## Begin

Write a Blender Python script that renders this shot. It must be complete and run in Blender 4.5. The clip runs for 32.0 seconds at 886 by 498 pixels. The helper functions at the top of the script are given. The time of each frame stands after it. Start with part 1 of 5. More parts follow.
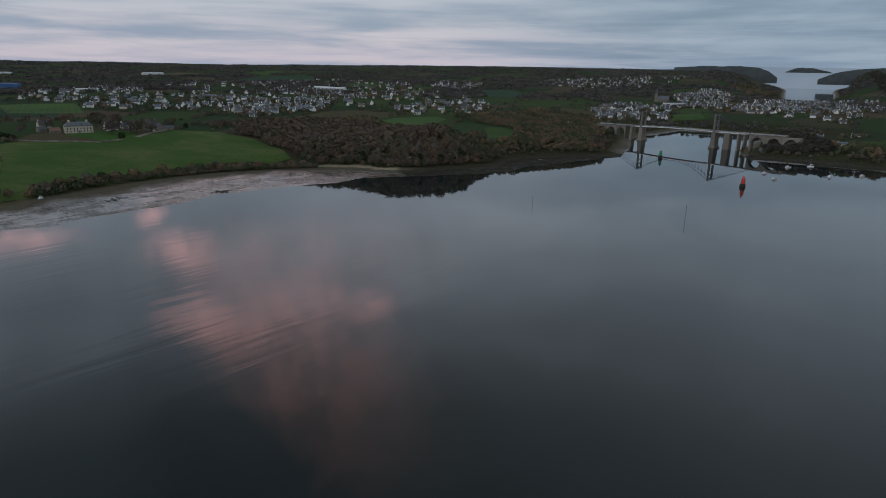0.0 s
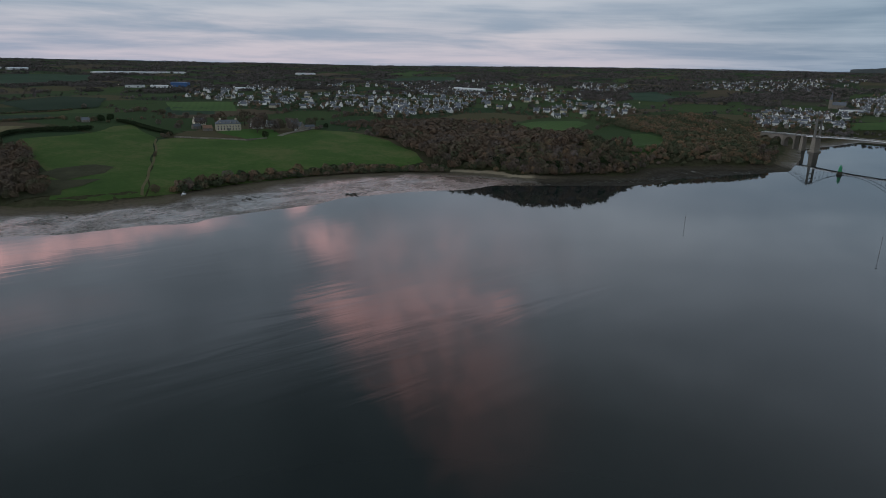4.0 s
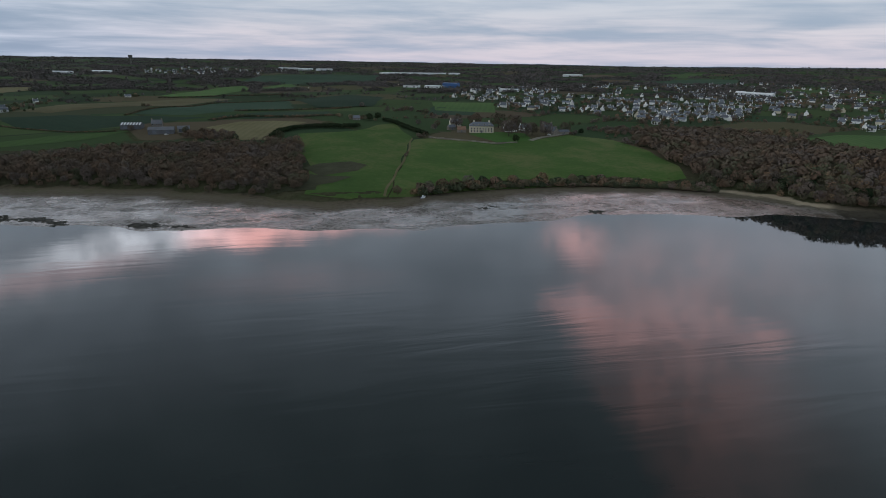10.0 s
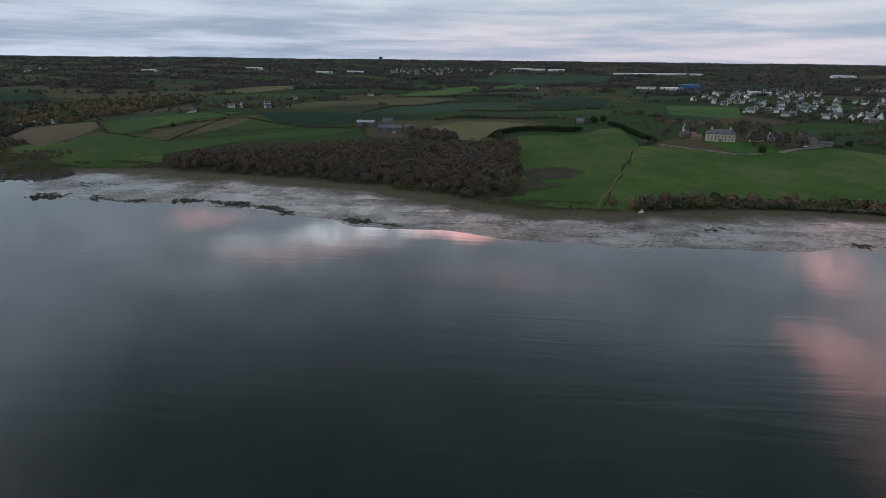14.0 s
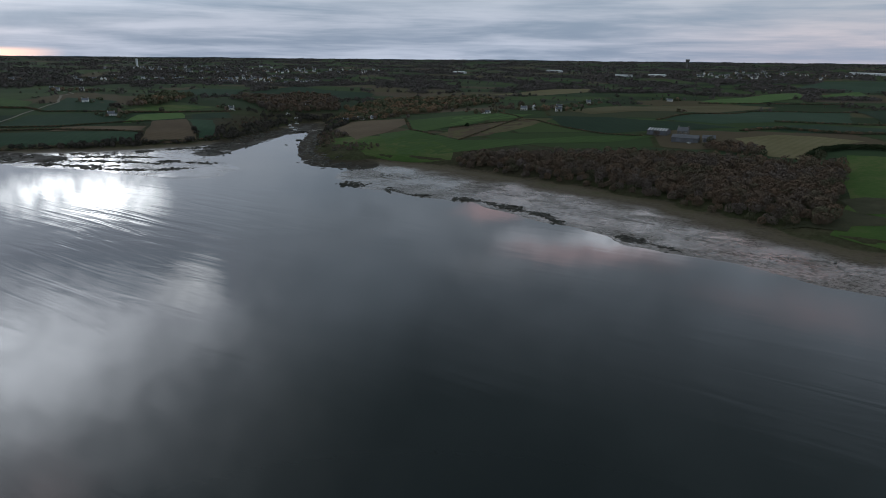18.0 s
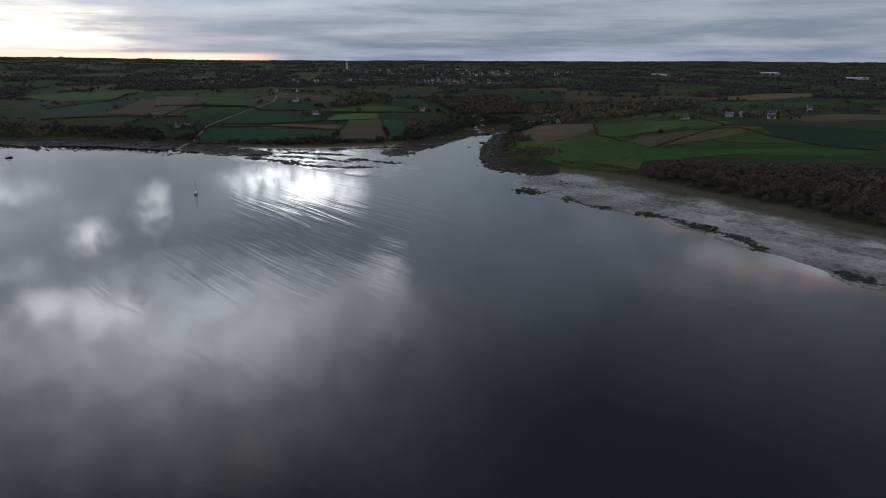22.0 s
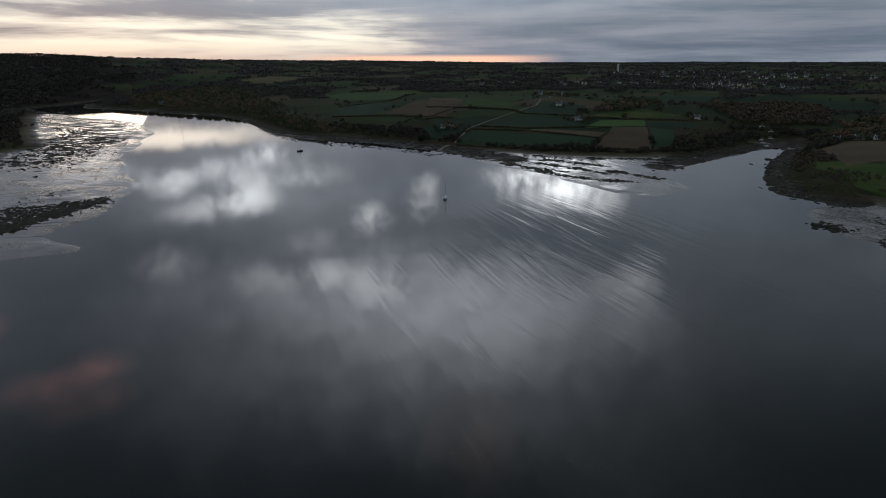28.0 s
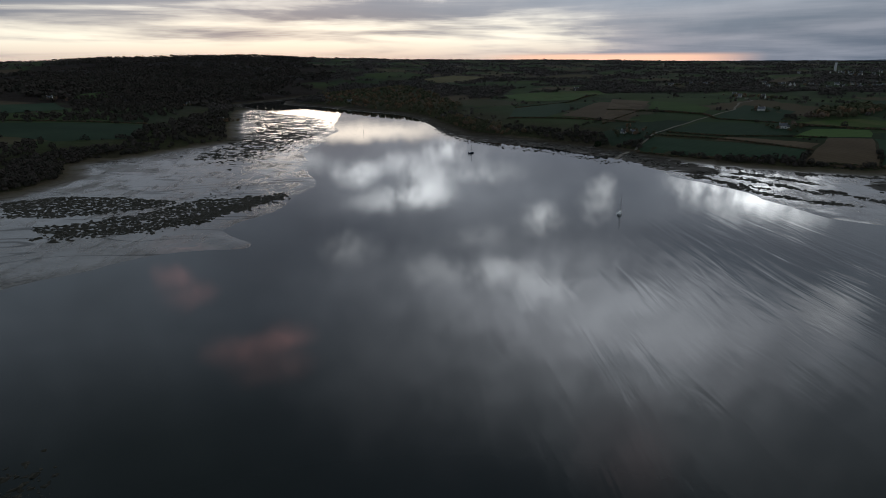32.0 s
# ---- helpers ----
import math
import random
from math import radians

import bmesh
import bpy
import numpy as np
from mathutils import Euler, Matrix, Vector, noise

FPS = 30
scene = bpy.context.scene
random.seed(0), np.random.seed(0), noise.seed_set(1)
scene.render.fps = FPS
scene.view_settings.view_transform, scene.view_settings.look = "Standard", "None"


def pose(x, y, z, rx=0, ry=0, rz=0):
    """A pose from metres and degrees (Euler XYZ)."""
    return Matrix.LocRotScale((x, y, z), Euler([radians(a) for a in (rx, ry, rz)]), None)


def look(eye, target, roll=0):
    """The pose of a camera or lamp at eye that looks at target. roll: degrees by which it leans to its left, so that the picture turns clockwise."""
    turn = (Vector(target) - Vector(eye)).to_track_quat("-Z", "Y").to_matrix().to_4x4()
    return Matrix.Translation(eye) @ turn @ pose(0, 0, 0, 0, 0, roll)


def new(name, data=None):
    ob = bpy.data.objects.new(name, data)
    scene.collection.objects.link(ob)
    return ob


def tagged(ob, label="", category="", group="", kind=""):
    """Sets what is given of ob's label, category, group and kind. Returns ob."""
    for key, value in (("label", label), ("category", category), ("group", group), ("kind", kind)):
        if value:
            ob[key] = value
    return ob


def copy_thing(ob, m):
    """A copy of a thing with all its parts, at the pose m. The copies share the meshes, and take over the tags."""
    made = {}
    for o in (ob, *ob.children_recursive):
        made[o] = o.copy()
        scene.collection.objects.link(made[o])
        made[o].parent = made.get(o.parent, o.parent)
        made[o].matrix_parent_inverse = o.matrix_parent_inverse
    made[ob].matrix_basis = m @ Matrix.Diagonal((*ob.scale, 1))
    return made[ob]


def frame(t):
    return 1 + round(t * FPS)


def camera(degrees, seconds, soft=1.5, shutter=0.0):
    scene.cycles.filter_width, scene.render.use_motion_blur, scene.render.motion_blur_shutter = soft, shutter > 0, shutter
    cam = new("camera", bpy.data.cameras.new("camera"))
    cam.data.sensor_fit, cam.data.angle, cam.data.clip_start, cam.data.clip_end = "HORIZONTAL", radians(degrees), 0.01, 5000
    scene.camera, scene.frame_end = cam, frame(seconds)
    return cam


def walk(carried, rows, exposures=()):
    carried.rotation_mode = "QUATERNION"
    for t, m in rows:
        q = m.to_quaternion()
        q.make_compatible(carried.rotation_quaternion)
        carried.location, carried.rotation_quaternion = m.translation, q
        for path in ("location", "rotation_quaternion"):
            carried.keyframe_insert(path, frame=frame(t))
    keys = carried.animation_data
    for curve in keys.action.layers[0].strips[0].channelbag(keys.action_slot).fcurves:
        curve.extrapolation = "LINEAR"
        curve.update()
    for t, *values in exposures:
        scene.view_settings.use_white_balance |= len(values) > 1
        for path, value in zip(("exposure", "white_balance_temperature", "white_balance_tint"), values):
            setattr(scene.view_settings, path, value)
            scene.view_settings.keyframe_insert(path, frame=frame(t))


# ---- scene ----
DEGREES = 69.89
ROWS = (
    # seconds, eye x y z, heading, tilt down, lean
    (0.0, -65.11, -84.07, 100.33, -49.818, 16.090, 1.093),
    (0.5, -61.78, -80.92, 100.27, -48.433, 16.084, 1.123),
    (1.0, -58.51, -77.78, 100.22, -46.923, 16.081, 1.148),
    (1.5, -55.28, -74.66, 100.19, -45.385, 16.090, 1.167),
    (2.0, -52.10, -71.54, 100.17, -43.827, 16.106, 1.179),
    (2.5, -48.98, -68.43, 100.16, -42.282, 16.118, 1.187),
    (3.0, -45.92, -65.30, 100.16, -40.721, 16.132, 1.194),
    (3.5, -42.91, -62.17, 100.18, -39.180, 16.186, 1.200),
    (5.5, -31.46, -49.46, 100.35, -32.619, 16.285, 1.205),
    (6.0, -28.74, -46.23, 100.39, -30.838, 16.359, 1.208),
    (6.5, -26.07, -42.96, 100.43, -29.020, 16.383, 1.210),
    (7.0, -23.45, -39.67, 100.45, -27.204, 16.394, 1.211),
    (7.5, -20.87, -36.36, 100.45, -25.360, 16.404, 1.205),
    (8.0, -18.33, -33.01, 100.43, -23.418, 16.416, 1.185),
    (8.5, -15.84, -29.63, 100.37, -21.241, 16.441, 1.151),
    (9.0, -13.41, -26.23, 100.29, -18.986, 16.476, 1.108),
    (9.5, -11.09, -22.83, 100.20, -16.681, 16.510, 1.061),
    (10.0, -8.89, -19.44, 100.11, -14.362, 16.535, 1.015),
    (10.5, -6.85, -16.07, 100.02, -12.070, 16.557, 0.977),
    (11.0, -5.00, -12.73, 99.95, -9.828, 16.581, 0.946),
    (11.5, -3.37, -9.45, 99.90, -7.663, 16.603, 0.913),
    (12.0, -1.98, -6.23, 99.89, -5.177, 16.631, 0.873),
    (12.5, -0.87, -3.08, 99.91, -2.604, 16.664, 0.822),
    (13.0, -0.00, -0.00, 99.98, 0.004, 16.692, 0.765),
    (13.5, 0.64, 3.02, 100.07, 2.885, 16.731, 0.706),
    (14.0, 1.09, 5.99, 100.18, 5.885, 16.779, 0.652),
    (14.5, 1.37, 8.92, 100.30, 8.861, 16.811, 0.608),
    (16.5, 1.31, 20.40, 100.77, 21.368, 16.819, 0.584),
    (17.0, 1.10, 23.24, 100.85, 24.870, 16.816, 0.576),
    (17.5, 0.79, 26.07, 100.91, 28.349, 16.815, 0.567),
    (18.0, 0.38, 28.88, 100.95, 31.660, 16.818, 0.533),
    (18.5, -0.14, 31.66, 100.96, 34.818, 16.820, 0.473),
    (19.0, -0.81, 34.42, 100.96, 37.482, 16.813, 0.398),
    (19.5, -1.62, 37.15, 100.92, 39.454, 16.798, 0.325),
    (20.0, -2.59, 39.84, 100.87, 41.522, 16.780, 0.262),
    (20.5, -3.73, 42.49, 100.79, 43.139, 16.764, 0.215),
    (21.0, -5.06, 45.10, 100.69, 44.636, 16.747, 0.180),
    (21.5, -6.56, 47.65, 100.58, 46.570, 16.727, 0.150),
    (22.0, -8.24, 50.16, 100.49, 48.592, 16.707, 0.123),
    (22.5, -10.09, 52.61, 100.41, 50.543, 16.696, 0.096),
    (23.0, -12.13, 54.99, 100.35, 52.497, 16.686, 0.063),
    (23.5, -14.35, 57.31, 100.33, 54.415, 16.670, 0.024),
    (24.0, -16.75, 59.57, 100.36, 56.269, 16.656, -0.017),
    (24.5, -19.33, 61.74, 100.45, 58.055, 16.647, -0.055),
    (25.0, -22.07, 63.85, 100.59, 59.888, 16.641, -0.087),
    (25.5, -24.97, 65.88, 100.77, 61.753, 16.619, -0.118),
    (27.5, -37.82, 73.18, 101.79, 69.478, 16.587, -0.155),
    (28.0, -41.27, 74.79, 102.08, 71.899, 16.565, -0.201),
    (28.5, -44.80, 76.31, 102.37, 74.424, 16.545, -0.257),
    (29.0, -48.38, 77.76, 102.65, 76.919, 16.531, -0.316),
    (29.5, -52.03, 79.13, 102.92, 79.149, 16.531, -0.371),
    (30.0, -55.72, 80.43, 103.17, 81.057, 16.537, -0.417),
    (30.5, -59.46, 81.66, 103.39, 82.262, 16.544, -0.448),
    (31.0, -63.24, 82.85, 103.58, 84.059, 16.550, -0.460),
    (31.5, -67.05, 83.98, 103.73, 85.953, 16.557, -0.454),
    (32.0, -70.89, 85.07, 103.82, 87.712, 16.579, -0.433),
)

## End

# EXERCISE PROMPT:
All lines holding the word "soft" should be picked out and copied.

# CORRECT RESULT:
def camera(degrees, seconds, soft=1.5, shutter=0.0):
    scene.cycles.filter_width, scene.render.use_motion_blur, scene.render.motion_blur_shutter = soft, shutter > 0, shutter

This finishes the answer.